The problem is not that Dark Knight doesn't belong on this blog. Of course it does. The people that think it doesn't are splitting hairs even finer that Charlie Jane does in this confusing and over-long post. But the reason it belongs here is not because it is science-fictional; it's because it's science fiction-y. I know it's a fluid, hard to define area. But I think that most of the time we could all agree that something is-at least-science fiction-y. Sure that means that not every post will be something we're all interested in. But be an adult and skip it.

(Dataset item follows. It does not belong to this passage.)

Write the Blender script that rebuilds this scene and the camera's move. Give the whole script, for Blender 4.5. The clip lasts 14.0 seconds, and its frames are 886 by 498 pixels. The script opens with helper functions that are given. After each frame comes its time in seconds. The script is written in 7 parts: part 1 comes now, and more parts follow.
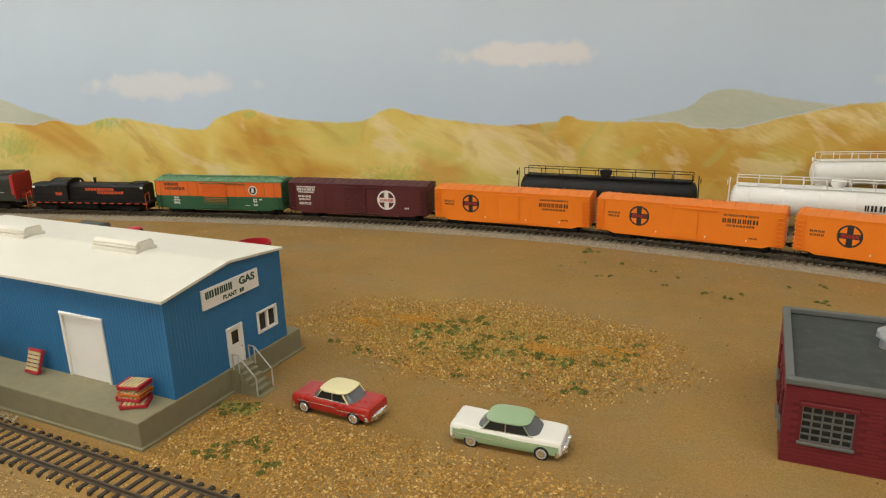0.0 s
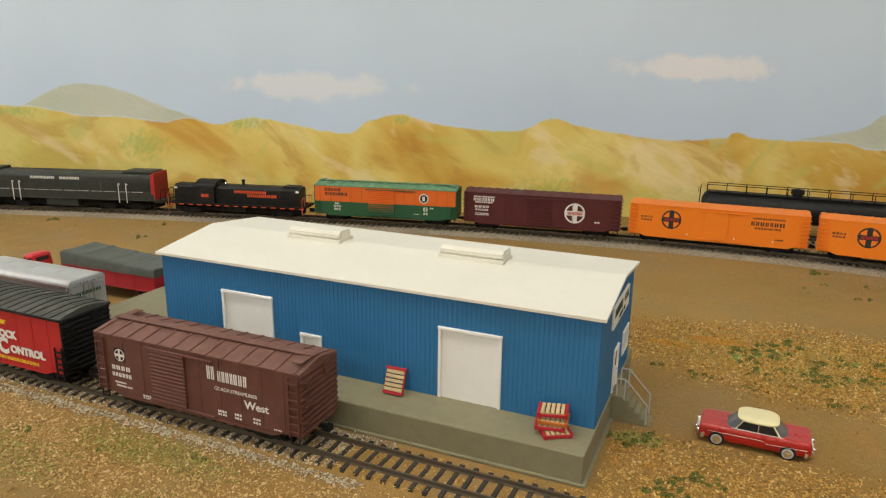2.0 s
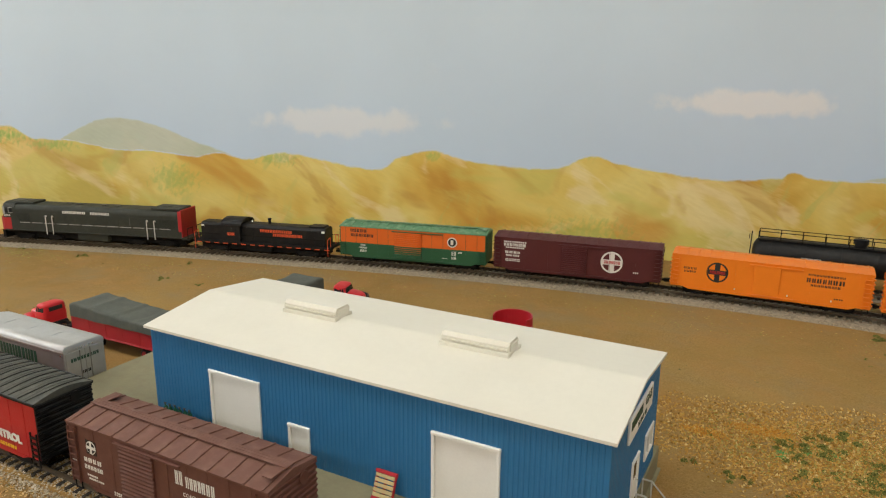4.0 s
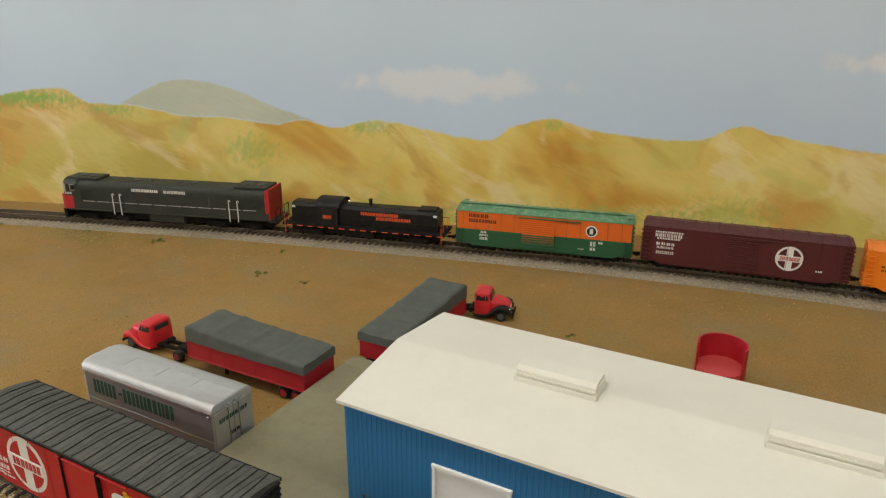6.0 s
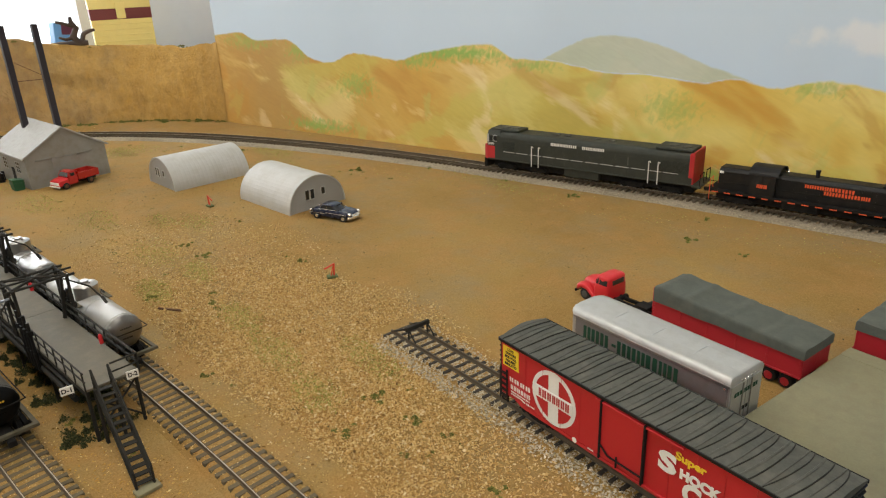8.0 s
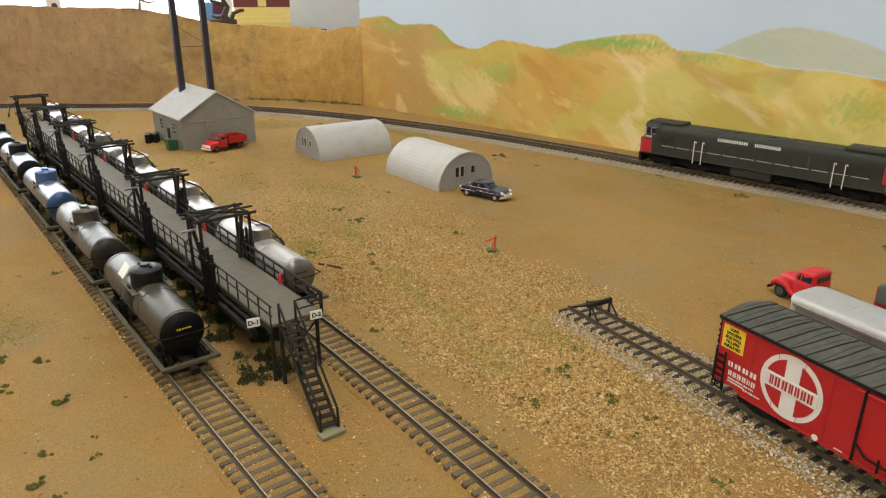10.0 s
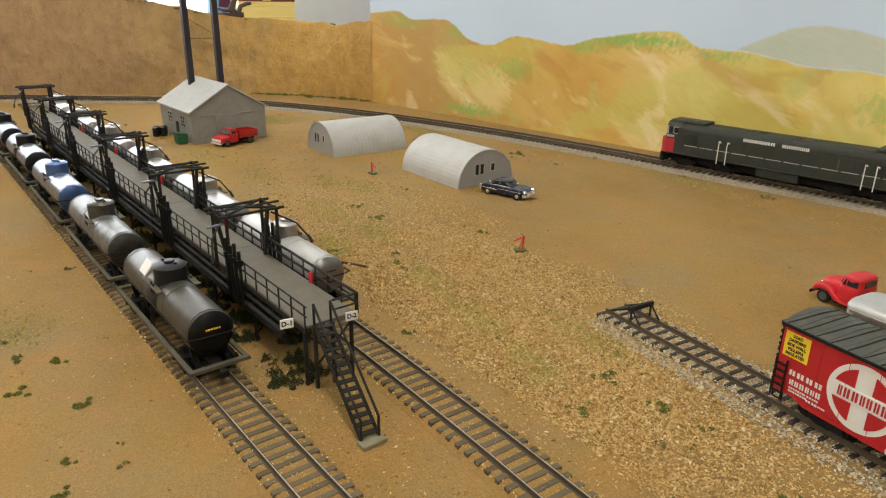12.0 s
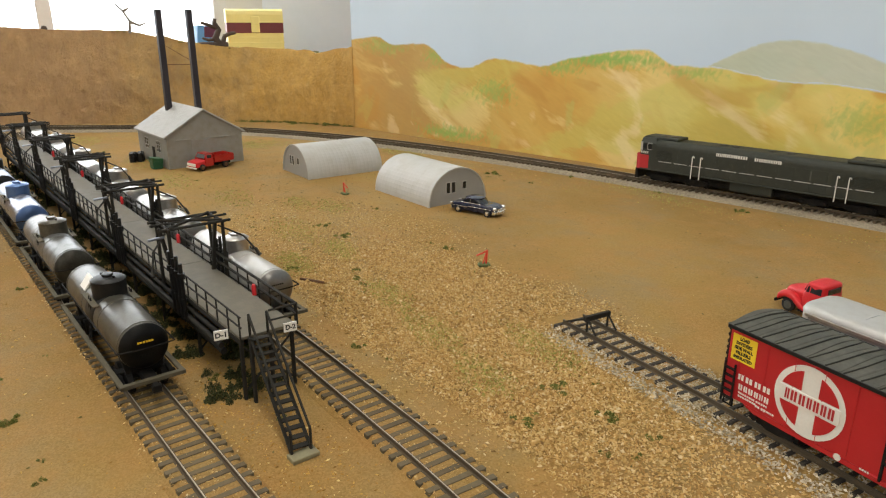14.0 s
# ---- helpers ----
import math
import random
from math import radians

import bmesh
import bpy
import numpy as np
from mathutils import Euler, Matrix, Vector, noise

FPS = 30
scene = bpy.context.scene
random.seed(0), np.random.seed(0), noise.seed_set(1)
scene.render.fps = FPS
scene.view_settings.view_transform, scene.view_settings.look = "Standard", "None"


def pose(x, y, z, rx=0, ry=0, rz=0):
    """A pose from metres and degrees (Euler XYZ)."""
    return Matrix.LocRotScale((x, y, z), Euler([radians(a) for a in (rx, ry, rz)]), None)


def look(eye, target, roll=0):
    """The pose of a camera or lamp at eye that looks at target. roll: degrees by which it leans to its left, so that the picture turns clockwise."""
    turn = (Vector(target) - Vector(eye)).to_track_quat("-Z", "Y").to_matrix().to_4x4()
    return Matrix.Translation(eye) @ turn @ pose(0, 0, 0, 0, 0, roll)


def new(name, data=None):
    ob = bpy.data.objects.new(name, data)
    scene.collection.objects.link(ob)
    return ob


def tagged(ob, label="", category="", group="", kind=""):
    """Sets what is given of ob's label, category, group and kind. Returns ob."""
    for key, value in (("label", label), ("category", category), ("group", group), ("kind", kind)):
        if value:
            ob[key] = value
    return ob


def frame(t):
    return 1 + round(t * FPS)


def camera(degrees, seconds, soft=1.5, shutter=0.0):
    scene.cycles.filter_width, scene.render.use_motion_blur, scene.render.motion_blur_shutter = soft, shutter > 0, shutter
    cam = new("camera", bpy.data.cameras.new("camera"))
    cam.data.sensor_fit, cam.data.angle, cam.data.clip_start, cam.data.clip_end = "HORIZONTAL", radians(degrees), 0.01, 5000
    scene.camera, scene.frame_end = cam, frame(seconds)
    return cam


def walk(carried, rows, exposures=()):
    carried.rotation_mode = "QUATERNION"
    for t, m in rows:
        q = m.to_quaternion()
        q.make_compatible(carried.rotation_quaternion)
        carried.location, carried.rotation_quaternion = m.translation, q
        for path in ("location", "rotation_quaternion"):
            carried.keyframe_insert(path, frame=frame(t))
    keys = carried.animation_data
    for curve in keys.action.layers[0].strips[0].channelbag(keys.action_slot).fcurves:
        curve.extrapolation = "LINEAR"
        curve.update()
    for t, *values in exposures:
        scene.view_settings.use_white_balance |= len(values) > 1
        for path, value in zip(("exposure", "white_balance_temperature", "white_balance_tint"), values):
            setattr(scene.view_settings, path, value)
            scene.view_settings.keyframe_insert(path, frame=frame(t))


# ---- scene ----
# ---- camera and walk ----
cam = camera(65.2, 14.0, 1.2)
PATH = [
    (0, (-0.0055, 0.0003, 0.2069), (-0.4240, 0.8653, -0.0698), -1.62),
    (0.5, (-0.0425, 0.0272, 0.2052), (-0.5010, 0.8697, -0.0774), -1.29),
    (1, (-0.1078, -0.0074, 0.1890), (-0.5662, 0.8383, -0.0843), 0.15),
    (1.5, (-0.2052, -0.0504, 0.1865), (-0.6142, 0.8158, -0.1005), 1.05),
    (2, (-0.2479, -0.0707, 0.1983), (-0.6332, 0.8156, -0.0585), 0.68),
    (2.5, (-0.2418, -0.0726, 0.2098), (-0.6086, 0.8304, -0.0141), 0.44),
    (5, (-0.2451, 0.0186, 0.2473), (-0.7494, 0.8373, -0.0273), 0.03),
    (5.5, (-0.3355, 0.0170, 0.2565), (-0.8054, 0.8432, -0.0542), 0.55),
    (6, (-0.4130, 0.0284, 0.2551), (-0.8659, 0.8553, -0.0780), 0.14),
    (6.5, (-0.4488, 0.0233, 0.2503), (-0.9451, 0.8134, -0.1094), -0.59),
    (7, (-0.4811, -0.0120, 0.2515), (-1.0982, 0.6766, -0.1292), -2.18),
    (7.5, (-0.5016, -0.0238, 0.2466), (-1.2067, 0.5755, -0.1325), -2.77),
    (8, (-0.5191, -0.0372, 0.2447), (-1.2793, 0.4973, -0.1245), -2.39),
    (8.5, (-0.5316, -0.0542, 0.2415), (-1.3316, 0.4274, -0.1164), -1.83),
    (9, (-0.5470, -0.0707, 0.2257), (-1.3764, 0.3636, -0.1258), -1.14),
    (9.2, (-0.5519, -0.0737, 0.2176), (-1.3847, 0.3543, -0.1333), -0.66),
    (11.3, (-0.5895, -0.0917, 0.1999), (-1.4156, 0.3508, -0.1490), 1.17),
    (11.5, (-0.5914, -0.0915, 0.1995), (-1.4182, 0.3489, -0.1504), 1.09),
    (12, (-0.5966, -0.0974, 0.1974), (-1.4251, 0.3400, -0.1523), 0.98),
    (12.5, (-0.5965, -0.0964, 0.1966), (-1.4265, 0.3378, -0.1534), 0.74),
    (13, (-0.5886, -0.0896, 0.1939), (-1.4157, 0.3517, -0.1543), 0.54),
    (13.5, (-0.5890, -0.0665, 0.1832), (-1.4181, 0.3848, -0.1468), 0.31),
    (14, (-0.5863, -0.0678, 0.1833), (-1.4284, 0.3748, -0.1250), 0.11),]
EXPOSURES = [(0.0, 0.0), (2.5, -0.02), (5.0, -0.16), (6.5, -0.30), (7.0, -0.31), (7.5, -0.17), (9.0, -0.03), (12.5, 0.0), (14.0, -0.02)]
walk(cam, [(t, look(eye, target, roll)) for t, eye, target, roll in PATH], EXPOSURES)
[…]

Plus hopefully the disincentive of your not hitting the link to to full article will help weed out sloppy, credibility-stretching arguments like this one.
12/31/08
12/31/08
12/31/08
12/31/08
12/31/08
12/31/08
"So there ya go - the biggest opponent of "scifi Batman" is saying that Batman is about as science fictional as the Predator."
completely misses the point
12/31/08
12/31/08
I would give you TDK, but not Bond. Bond's gadgets are not beyond our technology, though they may be beyond our modest means.
Excellent post, CJA. As always.
12/31/08
Likewise, "What would a world be like if a rich traumatized orphan wore a bitchin' suit and beat the crap out of crazy clows?" is not the plot of TDK.